EXERCISE DESCRIPTION >>
Without the pictures, print the lines running from the beginning of the material to the line containing "0, 2.835, YS", both ends included.

RECORDED DATA >>
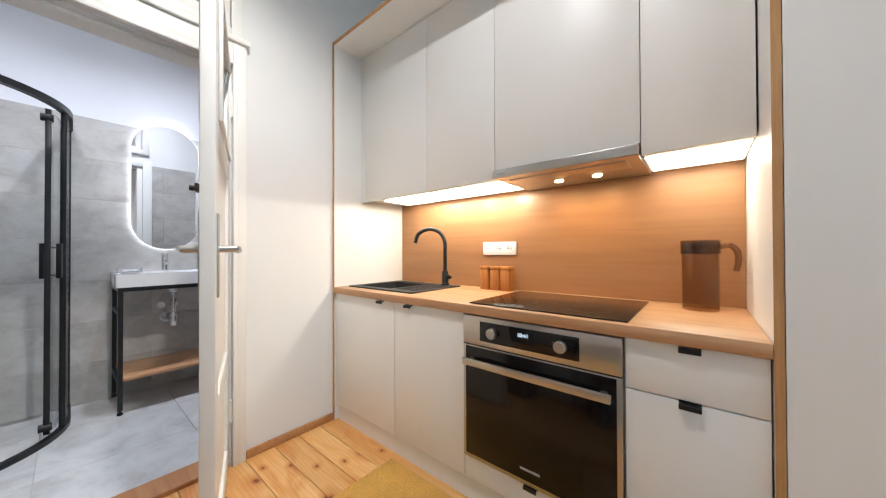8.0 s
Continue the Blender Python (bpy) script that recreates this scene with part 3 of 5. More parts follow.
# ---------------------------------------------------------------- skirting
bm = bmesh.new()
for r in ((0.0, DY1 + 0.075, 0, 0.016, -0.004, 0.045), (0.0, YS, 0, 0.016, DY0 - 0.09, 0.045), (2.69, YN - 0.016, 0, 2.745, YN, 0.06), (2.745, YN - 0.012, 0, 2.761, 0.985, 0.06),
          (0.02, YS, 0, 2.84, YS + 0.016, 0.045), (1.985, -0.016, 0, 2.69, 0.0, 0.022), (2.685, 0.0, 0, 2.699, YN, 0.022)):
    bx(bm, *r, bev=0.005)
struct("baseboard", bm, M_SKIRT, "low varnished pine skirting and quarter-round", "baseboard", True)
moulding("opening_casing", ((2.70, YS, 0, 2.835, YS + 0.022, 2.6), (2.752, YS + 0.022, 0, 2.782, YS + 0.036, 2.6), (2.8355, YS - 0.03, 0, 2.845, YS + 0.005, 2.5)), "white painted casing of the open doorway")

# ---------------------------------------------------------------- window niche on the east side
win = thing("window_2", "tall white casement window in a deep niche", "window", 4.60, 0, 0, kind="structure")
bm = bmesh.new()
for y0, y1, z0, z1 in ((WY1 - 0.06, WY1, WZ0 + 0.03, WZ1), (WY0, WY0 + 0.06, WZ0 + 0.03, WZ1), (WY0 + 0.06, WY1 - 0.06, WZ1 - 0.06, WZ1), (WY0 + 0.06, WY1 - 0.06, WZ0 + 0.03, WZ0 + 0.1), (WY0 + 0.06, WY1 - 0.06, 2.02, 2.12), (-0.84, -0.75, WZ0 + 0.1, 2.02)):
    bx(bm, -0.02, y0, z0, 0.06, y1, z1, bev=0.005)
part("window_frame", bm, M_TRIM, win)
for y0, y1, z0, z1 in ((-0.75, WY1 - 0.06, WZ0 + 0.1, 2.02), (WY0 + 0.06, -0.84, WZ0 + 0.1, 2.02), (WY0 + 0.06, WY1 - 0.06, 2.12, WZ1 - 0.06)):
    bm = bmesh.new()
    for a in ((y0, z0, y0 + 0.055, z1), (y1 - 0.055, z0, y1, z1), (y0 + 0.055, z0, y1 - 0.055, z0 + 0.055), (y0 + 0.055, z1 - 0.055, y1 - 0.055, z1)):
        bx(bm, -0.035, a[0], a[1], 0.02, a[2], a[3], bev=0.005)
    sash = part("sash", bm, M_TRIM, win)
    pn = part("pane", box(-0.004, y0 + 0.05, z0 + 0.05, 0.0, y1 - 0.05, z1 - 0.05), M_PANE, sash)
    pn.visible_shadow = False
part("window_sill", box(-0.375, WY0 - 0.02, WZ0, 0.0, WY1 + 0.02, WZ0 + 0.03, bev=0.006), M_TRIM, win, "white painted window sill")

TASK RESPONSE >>
8.0 s
Continue the Blender Python (bpy) script that recreates this scene with part 3 of 5. More parts follow.
# ---------------------------------------------------------------- skirting
bm = bmesh.new()
for r in ((0.0, DY1 + 0.075, 0, 0.016, -0.004, 0.045), (0.0, YS, 0, 0.016, DY0 - 0.09, 0.045), (2.69, YN - 0.016, 0, 2.745, YN, 0.06), (2.745, YN - 0.012, 0, 2.761, 0.985, 0.06),
          (0.02, YS, 0, 2.84, YS + 0.016, 0.045), (1.985, -0.016, 0, 2.69, 0.0, 0.022), (2.685, 0.0, 0, 2.699, YN, 0.022)):
    bx(bm, *r, bev=0.005)
struct("baseboard", bm, M_SKIRT, "low varnished pine skirting and quarter-round", "baseboard", True)
moulding("opening_casing", ((2.70, YS, 0, 2.835, YS + 0.022, 2.6), (2.752, YS + 0.022, 0, 2.782, YS + 0.036, 2.6), (2.8355, YS - 0.03, 0, 2.845, YS + 0.005, 2.5)), "white painted casing of the open doorway")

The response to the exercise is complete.